After minor skirmishes, the First Battle of Champagne begins in earnest, marking the first major Allied attack against the Germans since the initiation of trench warfare on the Western Front.
Still determined to win a quick victory, and despite early defeats in the trenches against German positions, French commander Joseph Joffre planned a major offensive stretching throughout the Artois and Champagne regions of France from Nieuport in the north to Verdun in the south. After minor attacks on December 10 near Perthes in eastern Champagne, heavy fighting occurred simultaneously at Givenchy, Perthes, and Noyon, where the numerical advantage enjoyed by the French resulted in few gains in territory. The Germans were well-entrenched and their defense proved superior. From the outset of the war, machine gun battalions were used along with the regular infantry, which proved lethally effective in Champagne.

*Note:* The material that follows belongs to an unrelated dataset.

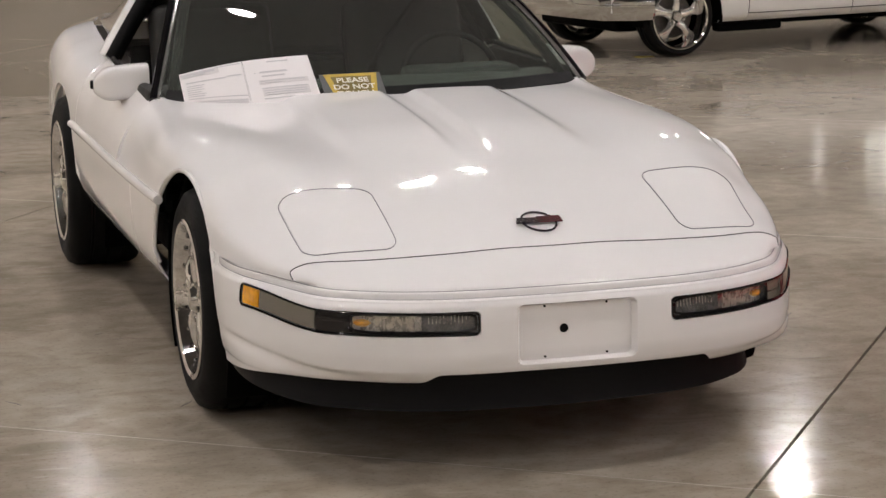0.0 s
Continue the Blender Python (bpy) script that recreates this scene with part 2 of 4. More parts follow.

Winter weather made for dismal conditions on the battlefield: guns became clogged with mud and refused to fire, and heavy rainfall often made the trenches practically unusable. Fighting continued in the region from mid-December until mid-February, when the French paused briefly to reorganize, and then again until March 17, 1915. On that day, due to their continuing lack of gains and the strength of German counter-attacks since the beginning of the year, the French called off the attack. Joffre did not give up hope of eventual success in Champagne, however, and would begin another offensive there in the fall of 1915.